Mais le Parlement a jugé qu'il ne suffisait pas d'interdire seulement l'expérimentation et qu'il fallait aussi relancer le projet initial d'interdiction de la commercialisation. Pour les députés, l'interdiction devait dès lors porter également sur les produits testés en dehors de la Communauté de sorte que les sociétés européennes de cosmétiques ne se trouvent pas désavantagées par rapport à celles qui sont basées hors de l'Union et de manière à éviter la délocalisation de l'expérimentation animale vers des pays tiers.
Un calendrier clair
Au cours des négociations qui ont suivi entre le Parlement et le Conseil, les deux parties avaient des vues très divergentes sur la nécessité d'établir un calendrier précis. Les ministres ont campé sur leurs positions : pour eux, si la sécurité et la protection de la santé du consommateur importent plus que tout, aucun délai bref et impératif ne devait cependant être fixé si l'on ne parvenait pas à définir des méthodes alternatives d'expérimentation. Pour sa part, le Parlement réclamait un calendrier précis pour l'interdiction totale tant des tests que de la commercialisation, y voyant le meilleur moyen d'accélérer le développement de méthodes de substitution.

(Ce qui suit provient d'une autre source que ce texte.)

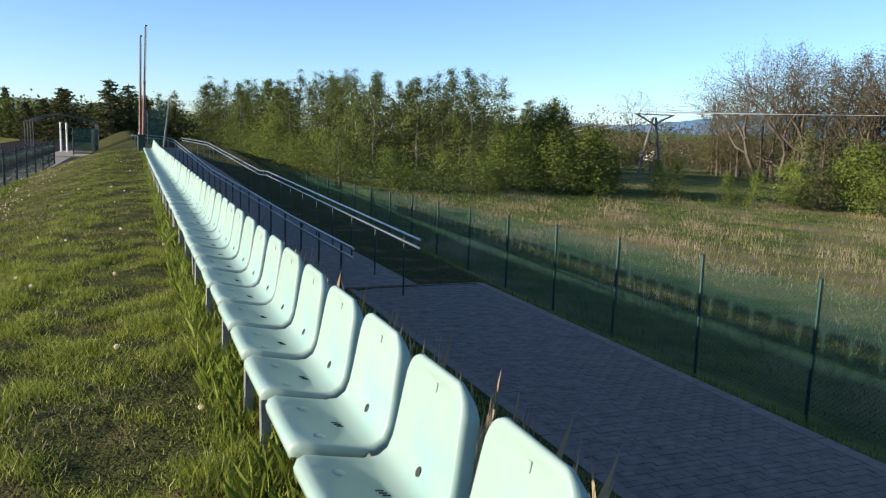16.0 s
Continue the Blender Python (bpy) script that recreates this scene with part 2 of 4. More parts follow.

Au terme d'âpres tractations, le Parlement et le Conseil se sont entendus pour interdire l'expérimentation animale pour les produits cosmétiques finis dans l'Union entière à partir de 2004. De plus, ils sont convenus d'instaurer progressivement des interdictions frappant les tests sur animaux pour les ingrédients. Et, de manière à couvrir les importations, toute mise sur le marché communautaire d'un produit ou ingrédient cosmétique testé sur des animaux sera elle aussi interdite. L'entrée en application de ces interdictions se fera à mesure que des méthodes alternatives seront découvertes, avec une date-butoir fixée à 2009.
Trois types d'essais difficilement remplaçables bénéficieront d'un sursis d'exécution jusqu'en 2013, mais passé ce délai, la vente de produits pour lesquels ils auront été utilisés sera elle aussi interdite, que des tests alternatifs aient été mis au point ou non. La date-butoir de 2013 pourra être repoussée, mais la décision finale appartiendra au Parlement, le moment venu, dans le cadre de la procédure de codécision. De nouvelles méthodes d'essai seront validées par l'UE mais, pour respecter les règles du commerce international, elles devront tenir compte des développements intervenus au sein de l'OCDE.
La législation prévoit également d'interdire certaines substances aux effets carcinogènes, mutagènes ou toxiques pour le système reproductif humain. De plus, grâce au Parlement, les règles d'étiquetage seront améliorées afin que le consommateur connaisse les données relatives à la conservation et soit informé des risques éventuels d'allergies.
Les groupements défendant le bien-être animal avaient réclamé une interdiction plus rapide encore de l'expérimentation sur des animaux. Cependant, compte tenu de la forte résistance du Conseil sur un calendrier strict et eu égard au fait que l'industrie avait effectivement besoin de temps pour s'adapter, le résultat final a été salué comme un éclatant succès par les députés.